Sam Milton (guard, Attucks): In the South, my parents had worked on farms, and during the winter when there was no crop, you still stayed on the boss man's farm. So in the summer, even after you'd done the crop, you wouldn't have no money because you still owed him for staying all winter. Indianapolis was a lot different. Here you could at least make your own living. But you still kind of knew where you couldn't go. And you accepted that. We thought we was living good.
Oscar Robertson (forward, Attucks, pictured): When you were poor, black, and from Indianapolis, there were three things you did: go to school, go to church, and play sports. You had no money for anything else. My father made a hoop I could roll out of the garage, and I'd go in the alley to shoot at it.
Bill Hampton (guard, Attucks): Nobody had anything. But everybody played basketball. If you didn't have a rim, you'd cut the bottom out of a bushel basket. We'd play with a basketball until the air was out of it, then we'd stuff it with rags, sew it back up, and play with it some more.
Spurlock: A lot of the guys played in the Dust Bowl—courts made of dirt. In the dry season, when they played, a cloud of dust would rise up. You'd see shots that would amaze you. They held a tournament at the end of every year to find the Dust Bowl champion, and those teams could match up with any high-school team in the city.
Robertson (pictured): A lot of us played together at the Dust Bowl. The competition was tough, because we couldn't hardly go anywhere else around the city to play.
Hampton: Guys would come from all around, from Chicago and Evansville, to play there. Everybody would go on Saturday and play all day long. It didn't matter who you were—when you lost, you might as well go home, because there were so many other guys waiting to play.
Sheddrick Mitchell (center, Attucks): I started shooting left- and right-handed hooks, and I got good at it. I lived in the Shortridge district, but when [star forward and '53 Attucks grad] Willie Gardner saw me play, he said, "Don't go to Shortridge—you need to go to Attucks."
Willie Merriweather (forward, Attucks): I could have gone to Shortridge, too, because I lived within the boundary lines, but I eventually chose Attucks for the basketball program.
Bob Hammel (longtime Indiana sportswriter): They were trying to build something special at Attucks. The irony, of course, is that the school was created out of hate. The Klan conspired to dump all the blacks at one school to get them out of the rest of the schools. But from that background emerged something very special.
Maxine Coleman (cheerleader, Attucks): Our principal, Dr. Lane, always stood in the doorway to the school and tried to instill punctuality by yelling, "Two minutes! Two minutes!" You might get there 15 minutes early, and he'd still shout, "Two minutes!" When the boys would go out to participate in a sport, he'd say, "Bring home the bacon."

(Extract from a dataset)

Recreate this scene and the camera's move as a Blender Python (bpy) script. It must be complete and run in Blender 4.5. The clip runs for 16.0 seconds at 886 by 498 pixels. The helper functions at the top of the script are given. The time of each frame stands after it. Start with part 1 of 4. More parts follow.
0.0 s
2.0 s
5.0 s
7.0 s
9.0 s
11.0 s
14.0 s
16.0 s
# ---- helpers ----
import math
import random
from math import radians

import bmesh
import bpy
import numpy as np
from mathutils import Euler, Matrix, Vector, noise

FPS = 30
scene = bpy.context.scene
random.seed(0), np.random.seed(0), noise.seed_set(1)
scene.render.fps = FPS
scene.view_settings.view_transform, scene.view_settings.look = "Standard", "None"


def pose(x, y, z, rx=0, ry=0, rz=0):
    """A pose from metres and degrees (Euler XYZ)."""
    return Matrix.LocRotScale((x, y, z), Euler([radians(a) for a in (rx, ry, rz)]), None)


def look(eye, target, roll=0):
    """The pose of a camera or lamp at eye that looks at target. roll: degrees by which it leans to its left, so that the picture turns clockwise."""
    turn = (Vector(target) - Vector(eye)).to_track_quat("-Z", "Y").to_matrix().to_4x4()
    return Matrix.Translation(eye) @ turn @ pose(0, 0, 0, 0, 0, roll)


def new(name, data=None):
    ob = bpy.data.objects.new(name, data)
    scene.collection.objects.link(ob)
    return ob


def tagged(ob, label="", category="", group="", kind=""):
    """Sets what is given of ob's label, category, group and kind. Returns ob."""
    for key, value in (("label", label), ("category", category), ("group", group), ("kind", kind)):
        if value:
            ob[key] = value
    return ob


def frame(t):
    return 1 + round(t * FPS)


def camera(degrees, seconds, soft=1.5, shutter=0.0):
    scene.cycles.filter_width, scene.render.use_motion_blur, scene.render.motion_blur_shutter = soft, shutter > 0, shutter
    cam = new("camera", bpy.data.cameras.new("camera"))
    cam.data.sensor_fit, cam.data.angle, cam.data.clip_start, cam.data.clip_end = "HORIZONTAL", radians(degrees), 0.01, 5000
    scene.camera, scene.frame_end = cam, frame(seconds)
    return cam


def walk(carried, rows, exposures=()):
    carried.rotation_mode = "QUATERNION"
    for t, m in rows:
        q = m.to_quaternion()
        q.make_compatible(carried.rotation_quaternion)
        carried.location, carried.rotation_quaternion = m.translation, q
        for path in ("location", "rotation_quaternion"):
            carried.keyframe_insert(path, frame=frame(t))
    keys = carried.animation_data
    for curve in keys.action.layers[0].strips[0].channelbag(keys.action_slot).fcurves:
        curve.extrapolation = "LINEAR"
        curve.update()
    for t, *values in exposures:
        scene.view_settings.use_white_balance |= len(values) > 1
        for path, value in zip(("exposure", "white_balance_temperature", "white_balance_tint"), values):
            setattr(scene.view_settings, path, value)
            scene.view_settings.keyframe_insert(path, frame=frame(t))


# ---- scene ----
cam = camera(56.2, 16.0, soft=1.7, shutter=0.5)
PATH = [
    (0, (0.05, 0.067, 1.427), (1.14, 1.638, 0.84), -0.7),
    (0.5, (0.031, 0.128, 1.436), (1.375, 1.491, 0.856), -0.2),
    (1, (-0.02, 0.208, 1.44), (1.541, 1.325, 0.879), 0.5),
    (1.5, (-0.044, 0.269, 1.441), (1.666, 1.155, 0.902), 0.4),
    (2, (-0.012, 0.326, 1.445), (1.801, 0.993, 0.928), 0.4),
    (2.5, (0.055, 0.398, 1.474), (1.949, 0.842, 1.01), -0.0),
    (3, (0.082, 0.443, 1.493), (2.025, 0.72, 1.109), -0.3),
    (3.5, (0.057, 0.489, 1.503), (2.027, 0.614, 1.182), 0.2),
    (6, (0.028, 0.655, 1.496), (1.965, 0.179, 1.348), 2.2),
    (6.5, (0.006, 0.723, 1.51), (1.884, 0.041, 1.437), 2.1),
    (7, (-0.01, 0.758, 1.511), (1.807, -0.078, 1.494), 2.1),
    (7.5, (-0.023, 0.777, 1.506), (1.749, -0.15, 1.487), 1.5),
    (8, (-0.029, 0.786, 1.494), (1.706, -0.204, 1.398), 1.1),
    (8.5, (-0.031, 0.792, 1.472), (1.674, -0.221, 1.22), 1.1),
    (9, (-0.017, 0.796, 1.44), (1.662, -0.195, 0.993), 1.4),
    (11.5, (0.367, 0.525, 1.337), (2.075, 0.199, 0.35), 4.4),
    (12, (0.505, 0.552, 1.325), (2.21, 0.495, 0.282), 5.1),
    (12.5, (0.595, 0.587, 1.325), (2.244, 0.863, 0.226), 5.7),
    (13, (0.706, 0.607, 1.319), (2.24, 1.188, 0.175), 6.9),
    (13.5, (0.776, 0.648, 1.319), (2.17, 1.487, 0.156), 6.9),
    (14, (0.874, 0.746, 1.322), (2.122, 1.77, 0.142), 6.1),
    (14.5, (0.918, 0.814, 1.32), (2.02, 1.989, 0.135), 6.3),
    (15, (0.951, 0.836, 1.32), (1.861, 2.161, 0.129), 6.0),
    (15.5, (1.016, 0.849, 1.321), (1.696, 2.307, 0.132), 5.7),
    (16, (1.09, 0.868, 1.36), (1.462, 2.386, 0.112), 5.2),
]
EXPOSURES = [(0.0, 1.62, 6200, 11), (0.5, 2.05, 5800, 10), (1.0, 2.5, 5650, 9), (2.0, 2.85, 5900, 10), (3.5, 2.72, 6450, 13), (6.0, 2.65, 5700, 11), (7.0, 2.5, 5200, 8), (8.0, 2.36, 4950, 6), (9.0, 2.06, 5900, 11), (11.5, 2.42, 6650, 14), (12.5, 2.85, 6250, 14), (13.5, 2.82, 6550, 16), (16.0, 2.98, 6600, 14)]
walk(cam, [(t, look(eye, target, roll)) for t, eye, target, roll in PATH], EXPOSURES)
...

Robertson: I think because it was a segregated school, it brought us together and made us stronger. We had the greatest teachers in the world. A lot of them had doctorates but couldn't teach in the white schools. They were like parents, and the other students were like family. I was a shy kid, and Attucks allowed me to grow, both on the court and in the classroom.
Coleman: We had pictures of previous graduating classes in the halls, and it was like a second home—you could see your family members on the wall. It was quite an accomplishment just to be a member of the Crispus Attucks ball club, because of what they had to endure.